War in France temporarily prevented the king from sending out any expeditions for a few years. With the political situation improving in France, the king ordered Jacques Cartier to return to Canada and start the colonization process. He departed on his third voyage with five ships in May 1541, with the aim of finding the "Kingdom of Saguenay" and its riches, and of establishing a permanent settlement along the Saint Lawrence River.
Cartier and his men reached Quebec and set up camp. There they found an abundance of what they thought were gold and diamonds. Cartier fervently collected what he believed to be treasures and abandoned the base and returned to France to sell the booty.
During this time, other colonists sent by the king were enroute to Canada and were supposed to join Cartier in establishing a settlement there. But Cartier did not wait for them and fled to France. Back in his homeland he got the biggest shock when he realized that the “diamonds” and “gold” he had so painstakingly collected were actually just worthless quartz crystals and iron pyrites, respectively.

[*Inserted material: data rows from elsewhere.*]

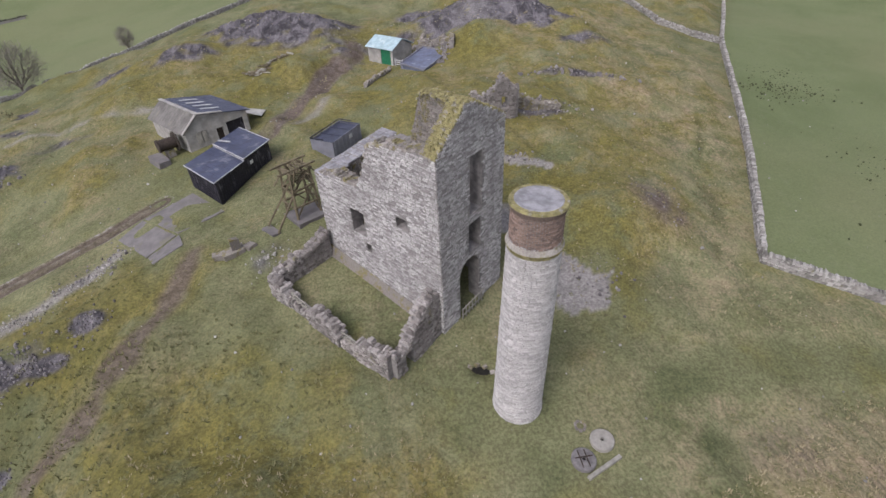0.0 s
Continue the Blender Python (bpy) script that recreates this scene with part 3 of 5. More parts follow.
def unit_stone():
    """One of six shared stone meshes of unit size, facing -y."""
    if not UNIT_STONES:
        rng = np.random.RandomState(12)
        for i in range(6):
            soup = ([], [])
            add_stone(soup, Vector((0, 0, 0)), Vector((1, 0, 0)), Vector((0, 0, 1)), Vector((0, -1, 0)), 1, 1, 1.0, rng, 0.2)
            UNIT_STONES.append(soup)
    return UNIT_STONES


STONE_MESHES = {}


def stone_piece(name, c, u, n, w, h, out, material, parent, rng):
    """One stone as an object of its own, on a shared mesh."""
    i = rng.randint(6)
    key = (material.name, i)
    if key not in STONE_MESHES:
        d = bpy.data.meshes.new(name)
        d.from_pydata(unit_stone()[i][0], [], unit_stone()[i][1])
        d.materials.append(material)
        STONE_MESHES[key] = d
    ob = new(name, STONE_MESHES[key])
    ob.parent = parent
    ob.matrix_parent_inverse = parent.matrix_world.inverted()
    m = Matrix((u, -n, u.cross(-n))).transposed().to_4x4()
    ob.matrix_basis = Matrix.Translation(c) @ m @ Matrix.Diagonal((w, out, h, 1))
    return ob


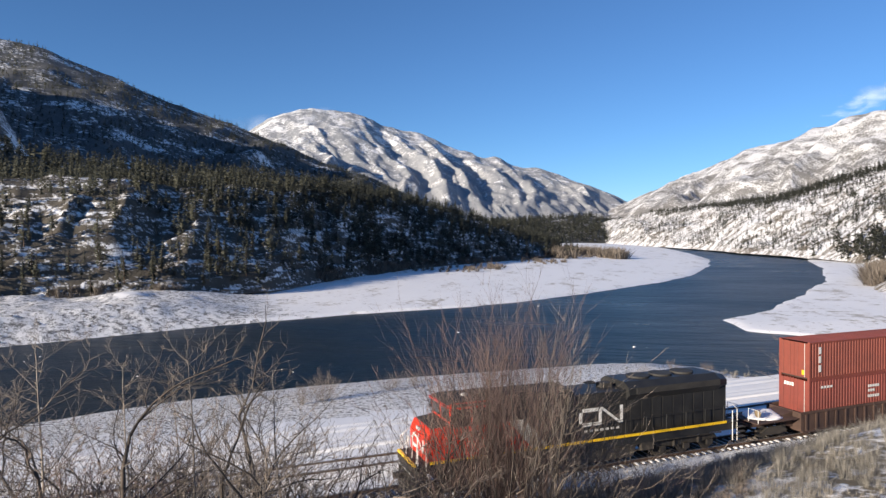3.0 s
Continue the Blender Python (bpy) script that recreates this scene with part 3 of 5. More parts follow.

Having lost favor with the king because of his irresponsible behavior, he was never sent on another commissioned voyage.
Jacques Cartier explored the Gulf of Saint Lawrence and the shores of the Saint Lawrence River, and named the region "The Country of Canadas". His extensive explorations of the area laid the basis for France’s later claims to the lands even though Cartier himself did not play any role in the colonization of Canada.
Personal Life & Legacy
Jacques Cartier married Mary Catherine des Granches in 1520. His wife hailed from a prominent family.
He died on September 1, 1557 during an epidemic. He was 65 years old.